▶ _Written exercise_:
Write out each line in which the string "pose" is present.

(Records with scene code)
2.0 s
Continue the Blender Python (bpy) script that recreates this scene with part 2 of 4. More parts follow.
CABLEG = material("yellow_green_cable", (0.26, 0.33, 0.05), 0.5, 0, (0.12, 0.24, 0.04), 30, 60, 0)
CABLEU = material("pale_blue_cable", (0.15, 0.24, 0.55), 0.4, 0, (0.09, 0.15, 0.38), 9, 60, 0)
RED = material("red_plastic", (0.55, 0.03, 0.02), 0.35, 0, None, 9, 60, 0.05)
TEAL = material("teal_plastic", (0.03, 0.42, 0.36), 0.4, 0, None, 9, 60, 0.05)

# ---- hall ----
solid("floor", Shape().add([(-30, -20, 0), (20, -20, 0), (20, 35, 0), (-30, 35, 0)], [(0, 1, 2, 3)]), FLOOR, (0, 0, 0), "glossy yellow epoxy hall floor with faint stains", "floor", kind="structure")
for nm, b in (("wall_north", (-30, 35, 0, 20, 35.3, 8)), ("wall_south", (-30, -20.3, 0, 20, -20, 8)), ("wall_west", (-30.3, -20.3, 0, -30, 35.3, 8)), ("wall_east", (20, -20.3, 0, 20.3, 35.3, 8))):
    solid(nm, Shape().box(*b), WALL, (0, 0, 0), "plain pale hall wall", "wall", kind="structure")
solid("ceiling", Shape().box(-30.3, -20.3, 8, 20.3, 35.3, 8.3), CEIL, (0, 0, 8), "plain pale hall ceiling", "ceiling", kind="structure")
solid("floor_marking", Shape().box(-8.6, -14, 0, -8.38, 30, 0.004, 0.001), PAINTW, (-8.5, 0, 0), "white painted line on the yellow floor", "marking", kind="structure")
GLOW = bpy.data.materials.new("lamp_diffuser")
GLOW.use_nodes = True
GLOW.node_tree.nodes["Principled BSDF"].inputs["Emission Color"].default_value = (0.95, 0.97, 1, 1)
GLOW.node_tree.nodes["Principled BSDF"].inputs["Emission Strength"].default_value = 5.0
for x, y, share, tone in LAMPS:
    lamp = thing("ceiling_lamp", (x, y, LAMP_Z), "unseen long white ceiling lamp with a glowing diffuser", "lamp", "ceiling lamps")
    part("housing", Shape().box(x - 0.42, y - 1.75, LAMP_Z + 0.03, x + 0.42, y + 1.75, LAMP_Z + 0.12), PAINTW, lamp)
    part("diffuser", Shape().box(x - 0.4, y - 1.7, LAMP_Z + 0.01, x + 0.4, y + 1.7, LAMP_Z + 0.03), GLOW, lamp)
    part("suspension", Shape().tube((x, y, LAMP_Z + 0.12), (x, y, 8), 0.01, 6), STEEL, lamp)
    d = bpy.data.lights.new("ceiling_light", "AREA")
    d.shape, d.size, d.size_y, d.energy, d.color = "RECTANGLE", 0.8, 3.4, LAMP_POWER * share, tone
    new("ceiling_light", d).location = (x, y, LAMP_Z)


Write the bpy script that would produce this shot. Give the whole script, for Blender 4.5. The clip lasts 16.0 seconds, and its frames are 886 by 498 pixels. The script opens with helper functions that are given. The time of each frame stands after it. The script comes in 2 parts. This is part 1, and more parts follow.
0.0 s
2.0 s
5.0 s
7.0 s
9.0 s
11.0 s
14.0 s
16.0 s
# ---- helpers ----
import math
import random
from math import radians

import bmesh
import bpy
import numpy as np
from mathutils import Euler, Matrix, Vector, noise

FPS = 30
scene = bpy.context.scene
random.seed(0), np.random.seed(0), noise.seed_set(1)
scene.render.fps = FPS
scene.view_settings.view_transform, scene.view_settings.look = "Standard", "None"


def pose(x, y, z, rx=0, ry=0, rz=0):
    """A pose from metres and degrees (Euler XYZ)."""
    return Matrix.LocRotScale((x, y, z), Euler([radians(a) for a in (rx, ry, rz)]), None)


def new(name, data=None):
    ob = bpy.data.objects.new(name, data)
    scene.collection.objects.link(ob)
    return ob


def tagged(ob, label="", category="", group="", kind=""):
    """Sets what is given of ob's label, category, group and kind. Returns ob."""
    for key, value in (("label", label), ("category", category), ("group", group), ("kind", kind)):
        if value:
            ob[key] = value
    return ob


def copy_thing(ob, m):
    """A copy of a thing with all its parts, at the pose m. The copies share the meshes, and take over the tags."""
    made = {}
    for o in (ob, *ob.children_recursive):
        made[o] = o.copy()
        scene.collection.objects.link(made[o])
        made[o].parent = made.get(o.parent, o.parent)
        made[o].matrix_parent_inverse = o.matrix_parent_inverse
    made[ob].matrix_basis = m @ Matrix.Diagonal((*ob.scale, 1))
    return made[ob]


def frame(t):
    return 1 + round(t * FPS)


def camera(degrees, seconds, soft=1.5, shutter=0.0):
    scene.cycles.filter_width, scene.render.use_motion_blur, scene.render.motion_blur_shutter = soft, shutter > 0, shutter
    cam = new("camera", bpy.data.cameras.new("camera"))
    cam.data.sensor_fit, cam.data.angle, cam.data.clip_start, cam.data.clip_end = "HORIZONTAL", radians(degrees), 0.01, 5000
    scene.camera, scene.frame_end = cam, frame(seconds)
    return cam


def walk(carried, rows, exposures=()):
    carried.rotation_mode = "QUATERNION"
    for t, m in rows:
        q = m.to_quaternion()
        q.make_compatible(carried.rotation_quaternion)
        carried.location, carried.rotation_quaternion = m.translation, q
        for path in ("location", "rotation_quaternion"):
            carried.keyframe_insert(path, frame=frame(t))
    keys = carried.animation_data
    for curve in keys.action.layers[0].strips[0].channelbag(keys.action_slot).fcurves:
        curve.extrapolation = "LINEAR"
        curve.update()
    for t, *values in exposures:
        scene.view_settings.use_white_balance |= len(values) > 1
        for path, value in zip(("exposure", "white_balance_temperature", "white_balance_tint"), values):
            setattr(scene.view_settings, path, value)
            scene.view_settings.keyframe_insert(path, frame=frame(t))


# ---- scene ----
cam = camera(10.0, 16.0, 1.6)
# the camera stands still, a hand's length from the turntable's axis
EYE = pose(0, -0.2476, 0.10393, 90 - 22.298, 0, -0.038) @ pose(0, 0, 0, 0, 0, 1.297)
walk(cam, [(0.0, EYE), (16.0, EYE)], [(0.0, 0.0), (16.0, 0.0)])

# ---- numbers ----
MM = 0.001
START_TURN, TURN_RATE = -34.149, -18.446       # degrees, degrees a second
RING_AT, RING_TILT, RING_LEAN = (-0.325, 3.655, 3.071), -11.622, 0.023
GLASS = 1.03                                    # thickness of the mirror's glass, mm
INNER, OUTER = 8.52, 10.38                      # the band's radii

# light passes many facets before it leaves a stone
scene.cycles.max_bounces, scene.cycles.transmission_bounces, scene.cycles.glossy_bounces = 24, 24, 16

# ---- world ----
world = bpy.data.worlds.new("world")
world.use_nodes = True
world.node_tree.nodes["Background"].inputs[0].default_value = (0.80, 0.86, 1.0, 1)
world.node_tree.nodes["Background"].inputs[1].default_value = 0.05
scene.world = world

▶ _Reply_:
def pose(x, y, z, rx=0, ry=0, rz=0):
    """A pose from metres and degrees (Euler XYZ)."""
    """A copy of a thing with all its parts, at the pose m. The copies share the meshes, and take over the tags."""
EYE = pose(0, -0.2476, 0.10393, 90 - 22.298, 0, -0.038) @ pose(0, 0, 0, 0, 0, 1.297)